### Prompt
Set down exactly the lines in the records below that run from the line with "made[o].parent = made.get(o.parent, o.parent)" to the line with "way = (m.to_3x3()", inclusive, and nothing more.

Animation scripts:
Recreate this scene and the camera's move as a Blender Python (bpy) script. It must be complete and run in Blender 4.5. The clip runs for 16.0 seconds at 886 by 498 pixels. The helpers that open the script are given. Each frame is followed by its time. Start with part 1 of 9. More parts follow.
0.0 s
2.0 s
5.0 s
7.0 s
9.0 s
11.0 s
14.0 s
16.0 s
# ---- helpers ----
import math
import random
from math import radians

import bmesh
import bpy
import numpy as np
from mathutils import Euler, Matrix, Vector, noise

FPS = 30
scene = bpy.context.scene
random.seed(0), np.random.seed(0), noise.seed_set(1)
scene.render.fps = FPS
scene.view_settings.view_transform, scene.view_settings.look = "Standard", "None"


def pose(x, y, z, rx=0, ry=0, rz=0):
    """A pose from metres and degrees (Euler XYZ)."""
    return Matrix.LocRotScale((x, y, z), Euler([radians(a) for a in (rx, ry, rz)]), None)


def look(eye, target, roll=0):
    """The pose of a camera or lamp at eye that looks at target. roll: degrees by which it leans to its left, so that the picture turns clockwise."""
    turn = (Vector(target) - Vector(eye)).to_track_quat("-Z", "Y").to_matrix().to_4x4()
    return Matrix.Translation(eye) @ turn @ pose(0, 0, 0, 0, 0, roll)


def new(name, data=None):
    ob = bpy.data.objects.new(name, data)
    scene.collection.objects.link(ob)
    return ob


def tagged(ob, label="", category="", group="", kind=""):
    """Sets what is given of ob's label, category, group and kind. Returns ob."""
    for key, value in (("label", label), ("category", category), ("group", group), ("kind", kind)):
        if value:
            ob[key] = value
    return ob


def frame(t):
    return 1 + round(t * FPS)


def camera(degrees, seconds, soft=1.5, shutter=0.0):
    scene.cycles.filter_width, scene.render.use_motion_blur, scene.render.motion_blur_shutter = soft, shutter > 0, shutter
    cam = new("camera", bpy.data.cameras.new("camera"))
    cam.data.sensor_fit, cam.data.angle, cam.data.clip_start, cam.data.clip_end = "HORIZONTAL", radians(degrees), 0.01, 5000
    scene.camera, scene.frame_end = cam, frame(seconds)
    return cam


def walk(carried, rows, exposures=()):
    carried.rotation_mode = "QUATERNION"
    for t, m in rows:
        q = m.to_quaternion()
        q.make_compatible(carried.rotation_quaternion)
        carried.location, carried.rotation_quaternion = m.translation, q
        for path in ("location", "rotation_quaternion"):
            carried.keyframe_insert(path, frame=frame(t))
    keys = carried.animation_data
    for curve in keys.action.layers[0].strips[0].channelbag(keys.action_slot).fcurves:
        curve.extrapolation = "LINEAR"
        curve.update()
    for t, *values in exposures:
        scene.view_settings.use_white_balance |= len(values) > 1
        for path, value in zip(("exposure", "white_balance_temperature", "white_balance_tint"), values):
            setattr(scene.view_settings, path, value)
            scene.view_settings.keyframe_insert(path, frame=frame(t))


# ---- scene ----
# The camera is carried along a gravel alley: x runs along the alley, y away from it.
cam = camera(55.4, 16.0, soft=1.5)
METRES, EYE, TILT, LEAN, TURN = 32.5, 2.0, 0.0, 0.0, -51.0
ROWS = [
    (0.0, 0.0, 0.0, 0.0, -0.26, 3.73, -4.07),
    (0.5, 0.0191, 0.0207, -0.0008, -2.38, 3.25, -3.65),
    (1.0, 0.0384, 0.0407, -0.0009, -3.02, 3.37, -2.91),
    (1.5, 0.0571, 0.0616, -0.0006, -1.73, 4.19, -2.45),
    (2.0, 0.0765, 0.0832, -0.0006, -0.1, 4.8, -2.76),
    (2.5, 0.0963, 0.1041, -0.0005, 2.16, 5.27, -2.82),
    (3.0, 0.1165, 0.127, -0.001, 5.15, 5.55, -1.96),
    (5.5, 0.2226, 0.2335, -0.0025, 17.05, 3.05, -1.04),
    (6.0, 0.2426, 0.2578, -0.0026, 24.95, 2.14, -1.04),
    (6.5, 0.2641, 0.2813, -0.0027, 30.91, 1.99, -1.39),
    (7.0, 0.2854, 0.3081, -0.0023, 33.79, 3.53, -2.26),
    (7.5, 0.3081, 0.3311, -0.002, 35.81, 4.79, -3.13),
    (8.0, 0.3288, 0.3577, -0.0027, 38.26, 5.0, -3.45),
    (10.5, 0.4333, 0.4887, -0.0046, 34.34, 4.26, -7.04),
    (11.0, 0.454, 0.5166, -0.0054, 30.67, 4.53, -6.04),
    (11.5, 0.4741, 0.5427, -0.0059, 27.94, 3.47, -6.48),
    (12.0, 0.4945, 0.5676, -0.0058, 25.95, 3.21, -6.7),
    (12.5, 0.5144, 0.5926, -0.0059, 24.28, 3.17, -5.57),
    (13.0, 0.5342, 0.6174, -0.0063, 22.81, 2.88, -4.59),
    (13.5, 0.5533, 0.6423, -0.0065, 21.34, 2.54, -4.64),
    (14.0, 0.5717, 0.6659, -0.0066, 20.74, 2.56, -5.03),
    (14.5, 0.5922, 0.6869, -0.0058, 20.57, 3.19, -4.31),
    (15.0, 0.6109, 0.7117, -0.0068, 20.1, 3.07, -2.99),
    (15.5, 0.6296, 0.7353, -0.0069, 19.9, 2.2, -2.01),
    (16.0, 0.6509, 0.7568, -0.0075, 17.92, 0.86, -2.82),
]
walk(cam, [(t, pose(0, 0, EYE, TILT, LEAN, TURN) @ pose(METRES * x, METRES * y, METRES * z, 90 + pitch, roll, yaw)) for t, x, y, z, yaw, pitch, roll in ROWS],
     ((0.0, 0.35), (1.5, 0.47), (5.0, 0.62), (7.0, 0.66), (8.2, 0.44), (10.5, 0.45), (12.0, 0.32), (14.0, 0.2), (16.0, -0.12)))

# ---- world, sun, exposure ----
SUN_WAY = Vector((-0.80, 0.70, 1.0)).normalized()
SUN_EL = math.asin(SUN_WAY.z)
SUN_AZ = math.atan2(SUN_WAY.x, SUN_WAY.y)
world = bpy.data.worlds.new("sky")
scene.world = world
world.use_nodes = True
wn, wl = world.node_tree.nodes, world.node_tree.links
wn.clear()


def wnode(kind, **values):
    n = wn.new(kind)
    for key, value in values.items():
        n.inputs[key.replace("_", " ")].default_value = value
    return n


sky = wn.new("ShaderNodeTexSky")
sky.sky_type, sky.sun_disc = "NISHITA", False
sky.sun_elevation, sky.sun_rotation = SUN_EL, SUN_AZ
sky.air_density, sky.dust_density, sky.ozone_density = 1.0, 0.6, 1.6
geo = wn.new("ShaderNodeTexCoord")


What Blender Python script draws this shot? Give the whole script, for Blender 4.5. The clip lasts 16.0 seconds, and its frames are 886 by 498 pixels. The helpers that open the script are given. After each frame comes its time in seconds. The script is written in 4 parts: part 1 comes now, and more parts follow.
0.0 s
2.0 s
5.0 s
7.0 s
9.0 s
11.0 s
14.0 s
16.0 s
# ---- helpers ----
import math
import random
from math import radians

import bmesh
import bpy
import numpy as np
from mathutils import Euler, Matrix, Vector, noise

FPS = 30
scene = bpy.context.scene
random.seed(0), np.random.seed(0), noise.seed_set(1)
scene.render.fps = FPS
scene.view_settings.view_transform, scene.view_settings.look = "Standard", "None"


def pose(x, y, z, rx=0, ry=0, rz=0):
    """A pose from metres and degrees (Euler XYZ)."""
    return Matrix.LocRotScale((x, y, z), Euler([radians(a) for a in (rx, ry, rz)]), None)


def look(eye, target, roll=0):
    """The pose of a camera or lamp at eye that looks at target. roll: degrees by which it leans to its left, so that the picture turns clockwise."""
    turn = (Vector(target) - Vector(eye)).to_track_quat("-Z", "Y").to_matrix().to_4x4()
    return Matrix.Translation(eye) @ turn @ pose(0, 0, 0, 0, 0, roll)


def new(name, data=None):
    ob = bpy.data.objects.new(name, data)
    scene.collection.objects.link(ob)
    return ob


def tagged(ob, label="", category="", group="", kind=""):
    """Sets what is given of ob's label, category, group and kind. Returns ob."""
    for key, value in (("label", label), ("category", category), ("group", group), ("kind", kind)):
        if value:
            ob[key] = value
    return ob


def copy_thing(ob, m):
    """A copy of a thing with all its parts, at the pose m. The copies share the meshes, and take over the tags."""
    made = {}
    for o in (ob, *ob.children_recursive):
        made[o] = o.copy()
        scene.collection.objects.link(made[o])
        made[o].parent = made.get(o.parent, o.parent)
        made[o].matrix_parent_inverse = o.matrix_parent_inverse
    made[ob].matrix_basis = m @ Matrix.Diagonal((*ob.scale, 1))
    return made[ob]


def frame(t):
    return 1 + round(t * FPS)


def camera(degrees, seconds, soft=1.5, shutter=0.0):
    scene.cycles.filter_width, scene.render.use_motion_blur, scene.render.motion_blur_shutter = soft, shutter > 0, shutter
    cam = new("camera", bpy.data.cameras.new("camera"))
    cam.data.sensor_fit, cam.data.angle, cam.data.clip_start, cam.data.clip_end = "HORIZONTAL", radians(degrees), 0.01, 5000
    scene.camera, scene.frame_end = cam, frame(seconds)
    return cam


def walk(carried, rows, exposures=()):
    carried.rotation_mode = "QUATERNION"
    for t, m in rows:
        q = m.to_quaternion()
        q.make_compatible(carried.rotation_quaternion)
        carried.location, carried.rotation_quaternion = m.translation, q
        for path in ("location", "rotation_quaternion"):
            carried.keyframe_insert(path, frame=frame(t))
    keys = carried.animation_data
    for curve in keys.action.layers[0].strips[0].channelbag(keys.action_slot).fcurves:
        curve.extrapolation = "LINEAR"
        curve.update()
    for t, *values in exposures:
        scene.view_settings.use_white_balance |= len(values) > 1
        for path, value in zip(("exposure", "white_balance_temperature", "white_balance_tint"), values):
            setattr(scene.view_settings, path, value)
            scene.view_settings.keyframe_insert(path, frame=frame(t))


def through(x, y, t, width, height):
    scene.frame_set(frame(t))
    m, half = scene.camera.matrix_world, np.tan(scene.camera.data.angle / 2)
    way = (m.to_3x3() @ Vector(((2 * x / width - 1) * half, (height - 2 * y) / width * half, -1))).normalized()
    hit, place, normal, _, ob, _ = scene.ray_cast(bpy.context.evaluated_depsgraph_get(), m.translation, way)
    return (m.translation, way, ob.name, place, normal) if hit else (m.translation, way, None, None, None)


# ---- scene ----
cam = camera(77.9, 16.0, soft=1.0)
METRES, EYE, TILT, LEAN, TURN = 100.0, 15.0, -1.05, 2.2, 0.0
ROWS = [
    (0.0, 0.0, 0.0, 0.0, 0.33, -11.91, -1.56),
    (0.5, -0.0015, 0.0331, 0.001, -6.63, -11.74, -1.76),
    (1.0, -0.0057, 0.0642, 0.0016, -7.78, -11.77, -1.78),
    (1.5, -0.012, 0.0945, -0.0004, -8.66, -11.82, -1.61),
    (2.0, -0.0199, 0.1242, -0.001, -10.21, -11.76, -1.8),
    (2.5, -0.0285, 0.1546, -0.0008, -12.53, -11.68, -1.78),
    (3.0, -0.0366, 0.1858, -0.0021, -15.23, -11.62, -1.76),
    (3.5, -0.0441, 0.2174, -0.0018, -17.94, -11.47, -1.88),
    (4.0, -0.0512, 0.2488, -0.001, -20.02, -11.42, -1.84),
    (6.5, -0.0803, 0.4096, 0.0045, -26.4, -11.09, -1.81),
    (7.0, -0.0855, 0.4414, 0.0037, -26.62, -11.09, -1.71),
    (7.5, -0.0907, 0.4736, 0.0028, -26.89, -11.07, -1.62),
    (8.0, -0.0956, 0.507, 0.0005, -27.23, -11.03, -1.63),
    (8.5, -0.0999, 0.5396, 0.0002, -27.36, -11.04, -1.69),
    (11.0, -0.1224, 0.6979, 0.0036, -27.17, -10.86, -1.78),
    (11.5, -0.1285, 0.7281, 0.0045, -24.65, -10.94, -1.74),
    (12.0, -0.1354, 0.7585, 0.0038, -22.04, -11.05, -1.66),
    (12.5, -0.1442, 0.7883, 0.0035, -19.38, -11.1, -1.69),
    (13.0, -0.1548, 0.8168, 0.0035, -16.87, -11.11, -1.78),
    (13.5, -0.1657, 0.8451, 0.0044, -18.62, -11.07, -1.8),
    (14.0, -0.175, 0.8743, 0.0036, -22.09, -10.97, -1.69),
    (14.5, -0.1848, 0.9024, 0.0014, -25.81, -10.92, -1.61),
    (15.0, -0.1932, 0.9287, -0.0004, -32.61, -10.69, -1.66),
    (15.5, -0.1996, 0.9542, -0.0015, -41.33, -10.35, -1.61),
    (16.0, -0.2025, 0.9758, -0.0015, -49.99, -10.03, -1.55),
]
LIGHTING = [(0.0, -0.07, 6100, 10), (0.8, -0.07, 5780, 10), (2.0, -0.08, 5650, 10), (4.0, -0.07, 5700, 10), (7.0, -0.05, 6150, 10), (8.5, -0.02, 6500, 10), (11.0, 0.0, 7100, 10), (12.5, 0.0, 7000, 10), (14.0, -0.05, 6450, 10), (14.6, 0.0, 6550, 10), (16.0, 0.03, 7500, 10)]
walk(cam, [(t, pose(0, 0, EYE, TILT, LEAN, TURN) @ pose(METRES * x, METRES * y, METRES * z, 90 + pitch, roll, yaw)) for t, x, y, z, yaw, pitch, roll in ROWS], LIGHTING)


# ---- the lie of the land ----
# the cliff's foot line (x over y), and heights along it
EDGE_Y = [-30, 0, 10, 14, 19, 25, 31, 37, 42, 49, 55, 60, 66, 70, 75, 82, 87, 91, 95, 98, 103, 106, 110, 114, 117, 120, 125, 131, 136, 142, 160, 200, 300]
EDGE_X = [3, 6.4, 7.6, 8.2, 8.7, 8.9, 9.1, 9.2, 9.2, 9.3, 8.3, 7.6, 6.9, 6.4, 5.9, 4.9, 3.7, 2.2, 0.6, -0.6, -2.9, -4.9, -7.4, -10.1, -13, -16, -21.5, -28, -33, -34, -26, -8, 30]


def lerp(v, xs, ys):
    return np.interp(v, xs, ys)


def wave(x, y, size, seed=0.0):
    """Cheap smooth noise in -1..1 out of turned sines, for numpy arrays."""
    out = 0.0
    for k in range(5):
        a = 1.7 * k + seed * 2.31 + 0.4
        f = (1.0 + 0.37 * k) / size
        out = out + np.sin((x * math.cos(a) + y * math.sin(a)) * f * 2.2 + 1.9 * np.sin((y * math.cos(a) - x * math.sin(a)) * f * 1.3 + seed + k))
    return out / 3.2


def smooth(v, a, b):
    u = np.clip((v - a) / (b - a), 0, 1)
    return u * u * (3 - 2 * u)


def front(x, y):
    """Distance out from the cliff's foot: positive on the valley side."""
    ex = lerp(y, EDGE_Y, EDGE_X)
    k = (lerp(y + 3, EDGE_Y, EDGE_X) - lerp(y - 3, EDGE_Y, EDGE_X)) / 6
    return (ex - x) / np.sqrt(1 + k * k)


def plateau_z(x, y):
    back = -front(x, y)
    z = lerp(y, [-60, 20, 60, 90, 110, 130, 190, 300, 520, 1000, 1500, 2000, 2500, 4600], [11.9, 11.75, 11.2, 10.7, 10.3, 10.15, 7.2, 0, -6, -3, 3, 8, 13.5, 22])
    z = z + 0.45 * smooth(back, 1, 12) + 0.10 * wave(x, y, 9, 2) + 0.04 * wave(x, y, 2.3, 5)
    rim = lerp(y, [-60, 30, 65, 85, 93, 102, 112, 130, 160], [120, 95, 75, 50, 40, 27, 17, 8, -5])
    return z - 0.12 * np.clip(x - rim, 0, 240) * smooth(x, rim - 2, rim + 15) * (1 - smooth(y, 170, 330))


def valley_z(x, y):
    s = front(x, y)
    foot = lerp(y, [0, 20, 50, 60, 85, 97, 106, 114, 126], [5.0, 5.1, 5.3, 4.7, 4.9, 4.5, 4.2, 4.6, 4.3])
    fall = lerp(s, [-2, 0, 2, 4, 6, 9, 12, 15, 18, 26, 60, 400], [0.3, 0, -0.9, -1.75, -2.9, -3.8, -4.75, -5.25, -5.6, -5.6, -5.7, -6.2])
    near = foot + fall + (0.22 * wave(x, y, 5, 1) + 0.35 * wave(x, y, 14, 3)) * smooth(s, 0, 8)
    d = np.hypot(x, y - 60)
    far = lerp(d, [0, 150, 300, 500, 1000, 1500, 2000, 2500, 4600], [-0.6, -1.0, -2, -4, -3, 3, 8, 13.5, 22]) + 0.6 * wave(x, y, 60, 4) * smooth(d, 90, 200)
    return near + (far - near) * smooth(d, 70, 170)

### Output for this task
        made[o].parent = made.get(o.parent, o.parent)
        made[o].matrix_parent_inverse = o.matrix_parent_inverse
    made[ob].matrix_basis = m @ Matrix.Diagonal((*ob.scale, 1))
    return made[ob]


def frame(t):
    return 1 + round(t * FPS)


def camera(degrees, seconds, soft=1.5, shutter=0.0):
    scene.cycles.filter_width, scene.render.use_motion_blur, scene.render.motion_blur_shutter = soft, shutter > 0, shutter
    cam = new("camera", bpy.data.cameras.new("camera"))
    cam.data.sensor_fit, cam.data.angle, cam.data.clip_start, cam.data.clip_end = "HORIZONTAL", radians(degrees), 0.01, 5000
    scene.camera, scene.frame_end = cam, frame(seconds)
    return cam


def walk(carried, rows, exposures=()):
    carried.rotation_mode = "QUATERNION"
    for t, m in rows:
        q = m.to_quaternion()
        q.make_compatible(carried.rotation_quaternion)
        carried.location, carried.rotation_quaternion = m.translation, q
        for path in ("location", "rotation_quaternion"):
            carried.keyframe_insert(path, frame=frame(t))
    keys = carried.animation_data
    for curve in keys.action.layers[0].strips[0].channelbag(keys.action_slot).fcurves:
        curve.extrapolation = "LINEAR"
        curve.update()
    for t, *values in exposures:
        scene.view_settings.use_white_balance |= len(values) > 1
        for path, value in zip(("exposure", "white_balance_temperature", "white_balance_tint"), values):
            setattr(scene.view_settings, path, value)
            scene.view_settings.keyframe_insert(path, frame=frame(t))


def through(x, y, t, width, height):
    scene.frame_set(frame(t))
    m, half = scene.camera.matrix_world, np.tan(scene.camera.data.angle / 2)
    way = (m.to_3x3() @ Vector(((2 * x / width - 1) * half, (height - 2 * y) / width * half, -1))).normalized()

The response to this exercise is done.